## [Task to carry out]
Report every line from the material that contains the word "part".

## [Source data]
## Begin

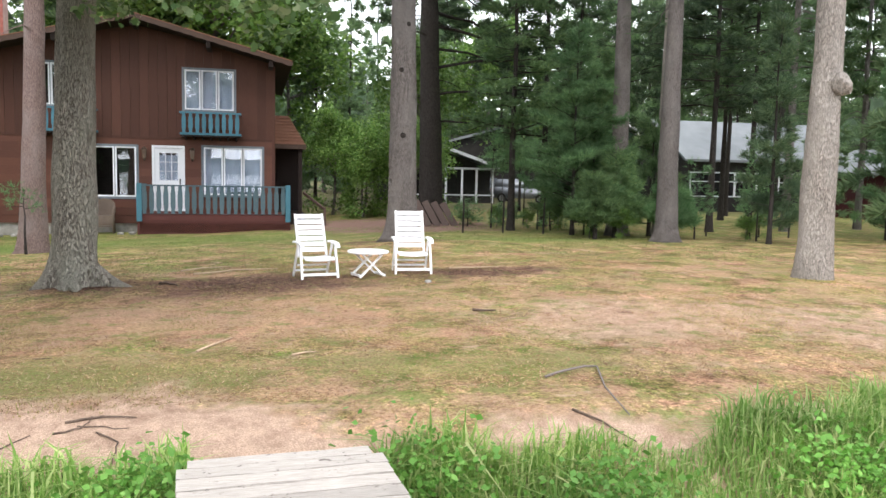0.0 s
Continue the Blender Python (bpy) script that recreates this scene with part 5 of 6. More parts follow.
# transom
bm = bmesh.new()
sec = section(0.0)
front_v = [bm.verts.new((x, -0.015 - 0.05 * (z / 0.45), z + (0.02 * math.cos(x * 2.0) if z > 0.36 else 0))) for x, z in sec]
back_v = [bm.verts.new((x * 0.98, 0.03, z)) for x, z in sec]
bm.faces.new(front_v)
bm.faces.new(back_v[::-1])
for i in range(len(sec)):
    j = (i + 1) % len(sec)
    bm.faces.new((front_v[j], front_v[i], back_v[i], back_v[j]))
bmesh.ops.recalc_face_normals(bm, faces=bm.faces)
bmesh.ops.transform(bm, matrix=BM, verts=bm.verts)
transom = part("transom", bm, M["transom"], boat, "cream weathered transom with ochre stains")
# gunwale
bm = bmesh.new()
for sgn in (-1, 1):
    pts = []
    for i in range(31):
        s = i / 30
        x, z = section(s)[0]
        pts.append(BM @ Vector((sgn * (x + 0.004), BL * s, z)))
    tube(bm, [tuple(p) for p in pts], [0.021] * 31, 7)
part("gunwale", bm, M["alu"], boat, "rounded aluminium gunwale", True)
bm = bmesh.new()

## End

## [Expected answer]
Continue the Blender Python (bpy) script that recreates this scene with part 5 of 6. More parts follow.
transom = part("transom", bm, M["transom"], boat, "cream weathered transom with ochre stains")
part("gunwale", bm, M["alu"], boat, "rounded aluminium gunwale", True)